Veggie antipasto sandwich (low FODMAP)
15 minutes • Low FODMAP • Vegetarian • Makes 2 sandwiches • Combine the delicious tang of antipasto flavors with crisped sourdough and creamy brie for a truly delicious sandwich. It might be a bit messy but you’ll be glad when you roll up your sleeves and dive in.
Ingredients: Vinaigrette
1/3 cup garlic-infused olive oil
3 tablespoons balsamic vinegar
1 tablespoon maple syrup
juice of 1 lemon
2 tablespoons chopped fresh basil
1 tablespoon chopped fresh thyme
Ingredients: Sandwich
4 slices of traditional sourdough bread (no yeast or vinegar in the ingredients)
2 tablespoons garlic-infused olive oil
1/2 cup pitted mixed olives, chopped
1 - 2 heirloom tomatoes, sliced thickly
8 ounces of brie, sliced and rind removed
2 cups baby arugula
Directions
Set your oven on broil.
To make the vinaigrette. Combine all ingredients in a glass jar and shake or whisk until blended. Taste and adjust the salt and pepper.

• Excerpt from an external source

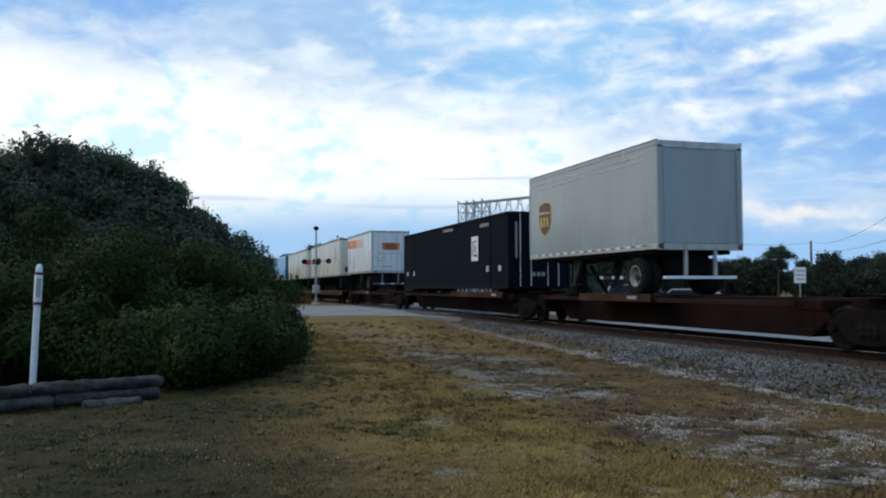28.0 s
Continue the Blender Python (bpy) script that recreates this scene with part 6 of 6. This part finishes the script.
    covered_flatbed(209.26, 14.2, "tarp_green", [(0, 0.9), (0.1, 1.0), (0.18, 1.15), (0.3, 1.4), (0.42, 1.75), (0.52, 1.75), (0.6, 1.45), (0.8, 1.55), (0.96, 1.45), (1, 1.1)])
    shield_trailer(228.41, 16.2, "near", False, "far", "nose", skirt=(3.2, 10.8), taper=3.0, axles=3, dark_rims=True, roof=5.6, floor=2.7)
    blocks_trailer(248.7, 16.4, "door", False)
    emblem_trailer(268.3, 14.57)
    shield_trailer(293.98, 8.53, "far", False, "near", "door", roof=5.55, floor=2.66)
    shield_trailer(311.47, 8.57, "far", False, "near", "door", roof=5.55, floor=2.66)
    c = container(322.21, DECK + 0.16, 16.1, 2.98, "navy-black ribbed container on a spine car", "navy")
    for y in (1.5, 14.6):
        part("support_block", box(-1.0, 1.0, y - 0.4, y + 0.4, -0.16, -0.002), M["black"], c)
    on_side(c, 16.1, rect(11.8, 2.8 - 1.62, 0.88, 1.05), "signwhite", "emblem_panel", 0.0)
    emblem(lambda *q: on_side(*q[:4], q[4] if len(q) > 4 else "mark", 0.006), (c, 16.1), 12.24, 3.32 - 1.62, 0.34)
    bars(*side_args(c, 16.1), 12.9, 4.18 - 1.62, 1.1, 0.14, 8, "grey")
    bars(*side_args(c, 16.1), 7.6, 4.3 - 1.62, 1.6, 0.12, 12, "grey")
    for s in (0.75, 2.1, 13.7, 15.1):
        bars(*side_args(c, 16.1), s, 2.32 - 1.62, 0.3, 0.22, 2, "signwhite")
    on_end(c, rect(1.0, 3.2 - 1.62, 0.6, 0.75), "signwhite", "emblem_panel", 0.02)
    mark_small_bars(c, 0.3, 2.8 - 1.62, 0.12, 1, 1.4, "grey")
    mark_small_bars(c, 1.0, 2.1 - 1.62, 0.6, 3, 0.16, "grey")
    stripe_trailer(347.05, 8.6, "door", False)
    emblem_trailer(358.98, 16.4)
    emblem_trailer(378.28, 16.4)
    blue_trailer(397.75, 15.98, "door", "near", "far", None, 5.73, 2.85)
    blocks_trailer(416.12, 8.55, "nose", True, "far")
    swoosh_trailer(428.67, 8.5)


build_train()


# ---------------------------------------------------------------- what moves
def motions():
    for ob, u, z in ROLLING:
        walk(ob, [(t, pose(TRACK_X, u - travelled(t), z)) for t in range(0, 33, 2)])


motions()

Lay the bread slices on a baking sheet. Brush lightly with garlic-infused olive oil. Put in the oven for about two minutes until golden and crispy (watch carefully so they don’t burn!)
Remove from oven, flip the slices and brush lightly with garlic-infused olive oil. Put back in the oven for about one minute to crisp slightly. Then add the slices of brie to the toasted bread and pop back in the oven to melt slightly (about a minute).
Remove from the oven and drizzle two of the four toasted slices with a bit of the vinaigrette. Then, layer on the olives and heirloom tomatoes. Sprinkle the arugula over the top and then drizzle generously with more of the vinaigrette (to taste). Add the second toasted sourdough slice to the top and gently push down on the sandwich.
At this point, you can slice the sandwich and serve or wrap the sandwich tightly and place it in the fridge for up to 1 day.
Eat and enjoy every bite because you can!